• _GIVEN TASK_
Repeat the entire listing exactly as written.

• _INFORMATION SUPPLIED_

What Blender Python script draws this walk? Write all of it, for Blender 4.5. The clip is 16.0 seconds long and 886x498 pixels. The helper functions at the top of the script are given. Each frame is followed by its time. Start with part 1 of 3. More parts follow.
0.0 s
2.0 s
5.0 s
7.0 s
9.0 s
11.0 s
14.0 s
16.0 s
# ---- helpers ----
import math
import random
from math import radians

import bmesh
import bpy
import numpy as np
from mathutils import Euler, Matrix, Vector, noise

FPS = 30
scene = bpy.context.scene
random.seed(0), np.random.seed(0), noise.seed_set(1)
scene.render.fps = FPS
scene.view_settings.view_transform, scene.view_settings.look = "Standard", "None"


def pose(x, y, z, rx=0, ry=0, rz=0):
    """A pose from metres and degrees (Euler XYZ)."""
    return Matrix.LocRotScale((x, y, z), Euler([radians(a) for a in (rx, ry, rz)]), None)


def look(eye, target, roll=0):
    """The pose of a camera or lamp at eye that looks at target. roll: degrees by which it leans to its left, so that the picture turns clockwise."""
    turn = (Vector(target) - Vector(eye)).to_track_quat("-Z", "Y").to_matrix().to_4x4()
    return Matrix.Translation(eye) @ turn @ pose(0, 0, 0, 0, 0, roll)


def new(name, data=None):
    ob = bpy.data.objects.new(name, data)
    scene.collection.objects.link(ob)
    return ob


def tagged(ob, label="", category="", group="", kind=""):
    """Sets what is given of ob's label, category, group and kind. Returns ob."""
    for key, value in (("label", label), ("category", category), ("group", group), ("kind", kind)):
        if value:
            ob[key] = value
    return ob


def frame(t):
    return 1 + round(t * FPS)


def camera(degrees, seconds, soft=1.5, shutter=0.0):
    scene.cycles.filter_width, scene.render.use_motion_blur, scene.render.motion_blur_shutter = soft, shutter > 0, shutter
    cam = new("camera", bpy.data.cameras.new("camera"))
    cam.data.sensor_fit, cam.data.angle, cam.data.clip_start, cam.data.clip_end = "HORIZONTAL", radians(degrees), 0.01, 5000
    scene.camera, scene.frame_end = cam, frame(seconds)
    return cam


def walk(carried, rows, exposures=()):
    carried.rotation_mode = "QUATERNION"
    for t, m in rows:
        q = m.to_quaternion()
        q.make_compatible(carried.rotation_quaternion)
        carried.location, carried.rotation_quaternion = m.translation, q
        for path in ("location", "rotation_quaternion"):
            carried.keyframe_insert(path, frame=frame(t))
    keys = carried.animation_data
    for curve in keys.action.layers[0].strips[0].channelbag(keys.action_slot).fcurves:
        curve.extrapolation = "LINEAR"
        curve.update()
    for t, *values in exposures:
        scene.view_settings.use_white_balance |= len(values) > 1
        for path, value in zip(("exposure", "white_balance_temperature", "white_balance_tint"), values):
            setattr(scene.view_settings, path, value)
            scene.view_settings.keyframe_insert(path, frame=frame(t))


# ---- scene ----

• _EXERCISE RESPONSE_
What Blender Python script draws this walk? Write all of it, for Blender 4.5. The clip is 16.0 seconds long and 886x498 pixels. The helper functions at the top of the script are given. Each frame is followed by its time. Start with part 1 of 3. More parts follow.
0.0 s
2.0 s
5.0 s
7.0 s
9.0 s
11.0 s
14.0 s
16.0 s
# ---- helpers ----
import math
import random
from math import radians

import bmesh
import bpy
import numpy as np
from mathutils import Euler, Matrix, Vector, noise

FPS = 30
scene = bpy.context.scene
random.seed(0), np.random.seed(0), noise.seed_set(1)
scene.render.fps = FPS
scene.view_settings.view_transform, scene.view_settings.look = "Standard", "None"


def pose(x, y, z, rx=0, ry=0, rz=0):
    """A pose from metres and degrees (Euler XYZ)."""
    return Matrix.LocRotScale((x, y, z), Euler([radians(a) for a in (rx, ry, rz)]), None)


def look(eye, target, roll=0):
    """The pose of a camera or lamp at eye that looks at target. roll: degrees by which it leans to its left, so that the picture turns clockwise."""
    turn = (Vector(target) - Vector(eye)).to_track_quat("-Z", "Y").to_matrix().to_4x4()
    return Matrix.Translation(eye) @ turn @ pose(0, 0, 0, 0, 0, roll)


def new(name, data=None):
    ob = bpy.data.objects.new(name, data)
    scene.collection.objects.link(ob)
    return ob


def tagged(ob, label="", category="", group="", kind=""):
    """Sets what is given of ob's label, category, group and kind. Returns ob."""
    for key, value in (("label", label), ("category", category), ("group", group), ("kind", kind)):
        if value:
            ob[key] = value
    return ob


def frame(t):
    return 1 + round(t * FPS)


def camera(degrees, seconds, soft=1.5, shutter=0.0):
    scene.cycles.filter_width, scene.render.use_motion_blur, scene.render.motion_blur_shutter = soft, shutter > 0, shutter
    cam = new("camera", bpy.data.cameras.new("camera"))
    cam.data.sensor_fit, cam.data.angle, cam.data.clip_start, cam.data.clip_end = "HORIZONTAL", radians(degrees), 0.01, 5000
    scene.camera, scene.frame_end = cam, frame(seconds)
    return cam


def walk(carried, rows, exposures=()):
    carried.rotation_mode = "QUATERNION"
    for t, m in rows:
        q = m.to_quaternion()
        q.make_compatible(carried.rotation_quaternion)
        carried.location, carried.rotation_quaternion = m.translation, q
        for path in ("location", "rotation_quaternion"):
            carried.keyframe_insert(path, frame=frame(t))
    keys = carried.animation_data
    for curve in keys.action.layers[0].strips[0].channelbag(keys.action_slot).fcurves:
        curve.extrapolation = "LINEAR"
        curve.update()
    for t, *values in exposures:
        scene.view_settings.use_white_balance |= len(values) > 1
        for path, value in zip(("exposure", "white_balance_temperature", "white_balance_tint"), values):
            setattr(scene.view_settings, path, value)
            scene.view_settings.keyframe_insert(path, frame=frame(t))


# ---- scene ----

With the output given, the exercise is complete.